Exercise goal
Extract each line of the material that follows exactly and omit its pictures.
- - - - -
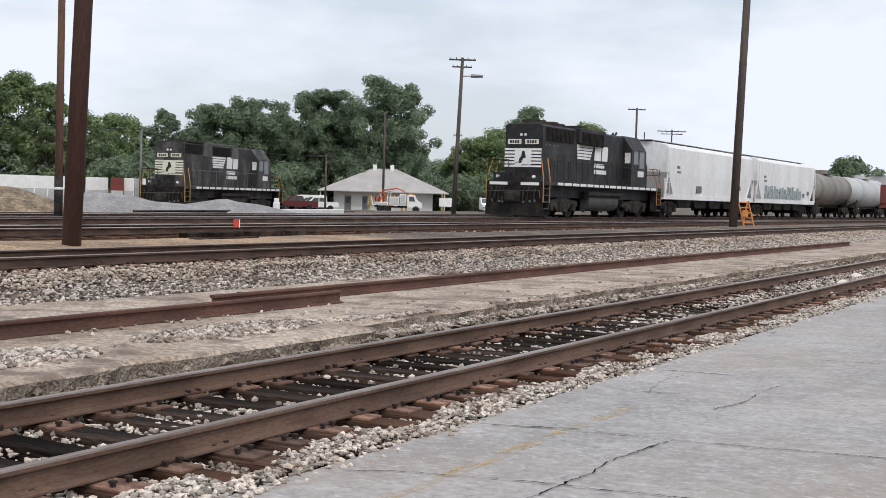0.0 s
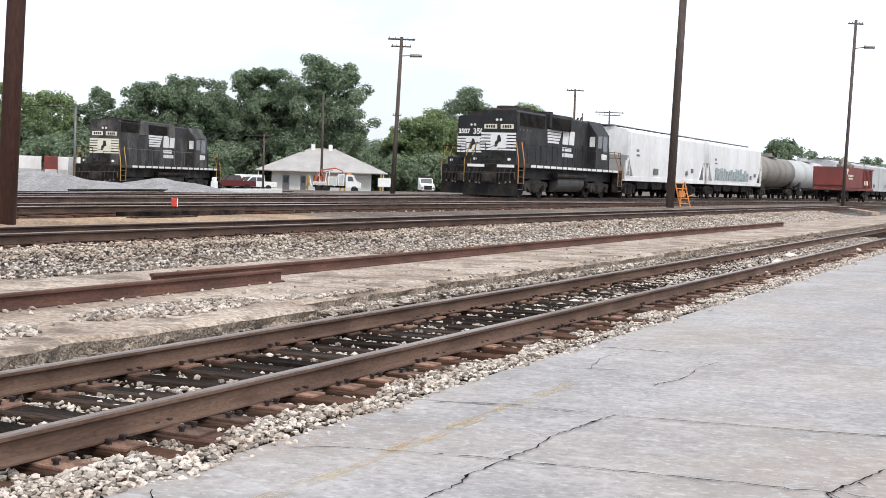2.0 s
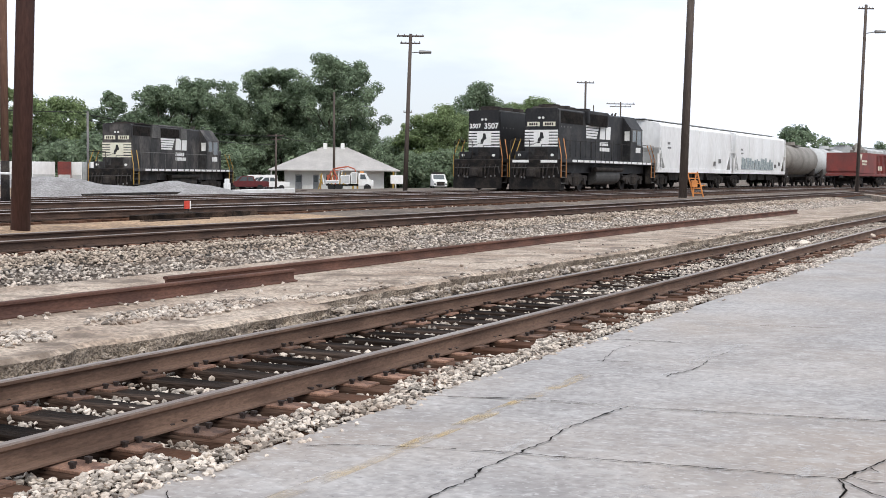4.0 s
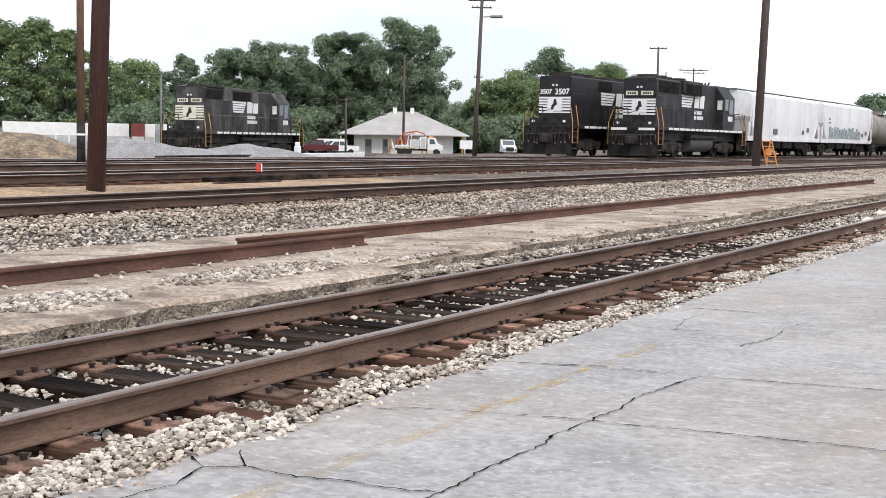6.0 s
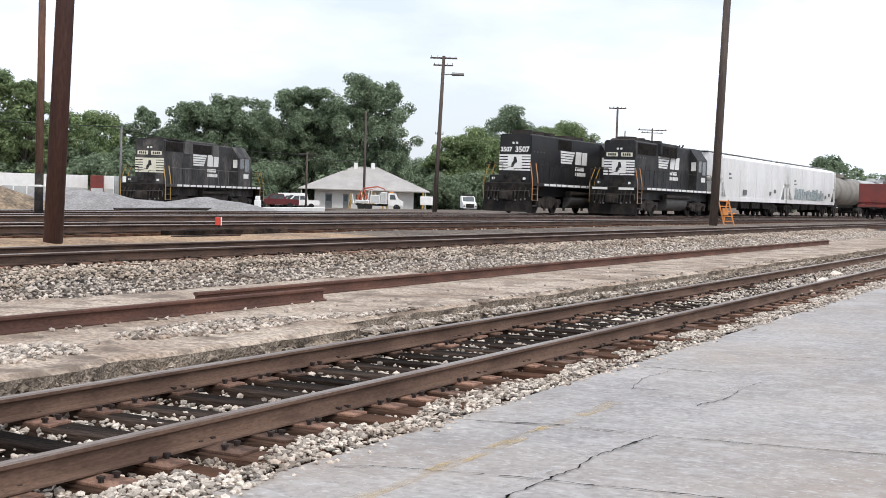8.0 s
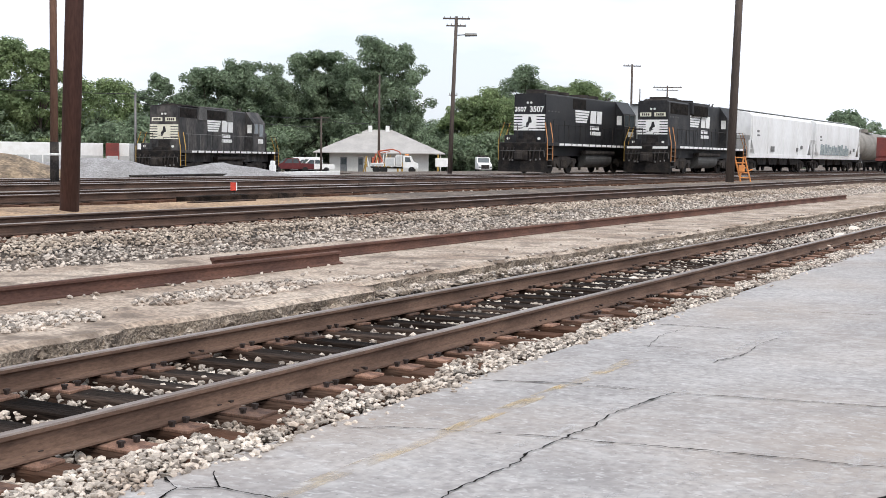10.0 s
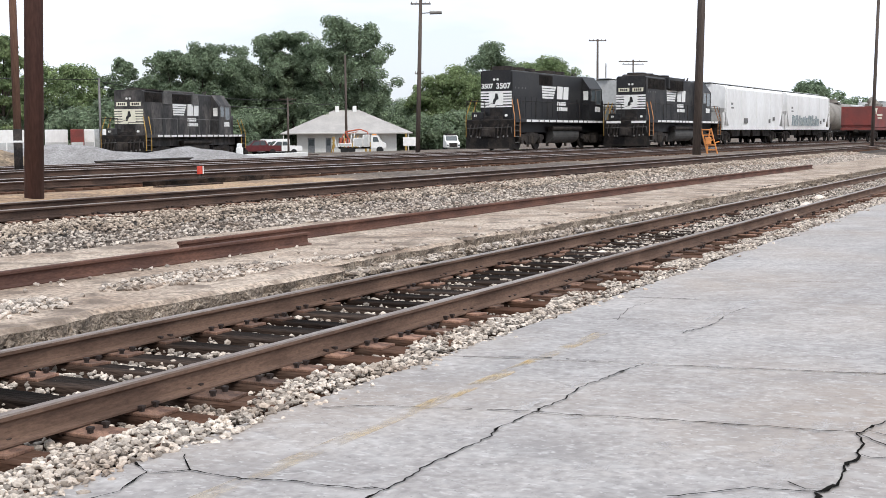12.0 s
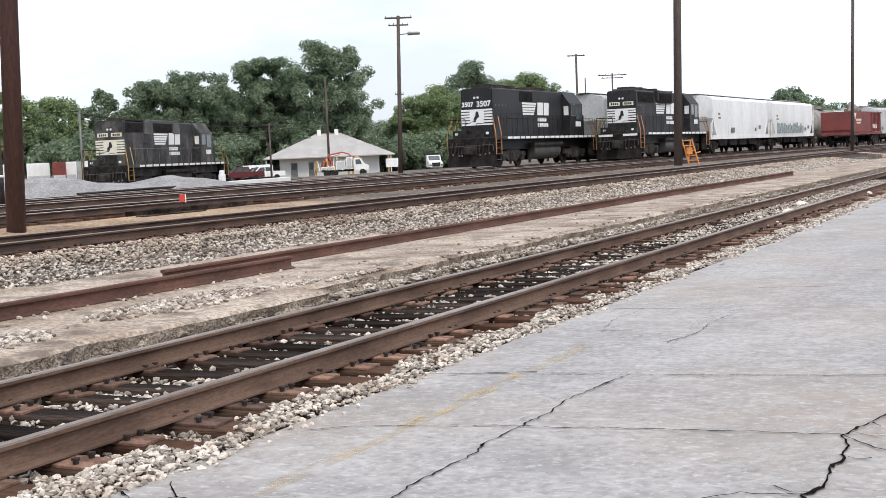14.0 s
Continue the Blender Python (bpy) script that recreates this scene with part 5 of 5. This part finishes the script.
- - - - -
Full response
0.0 s
2.0 s
4.0 s
6.0 s
8.0 s
10.0 s
12.0 s
14.0 s
Continue the Blender Python (bpy) script that recreates this scene with part 5 of 5. This part finishes the script.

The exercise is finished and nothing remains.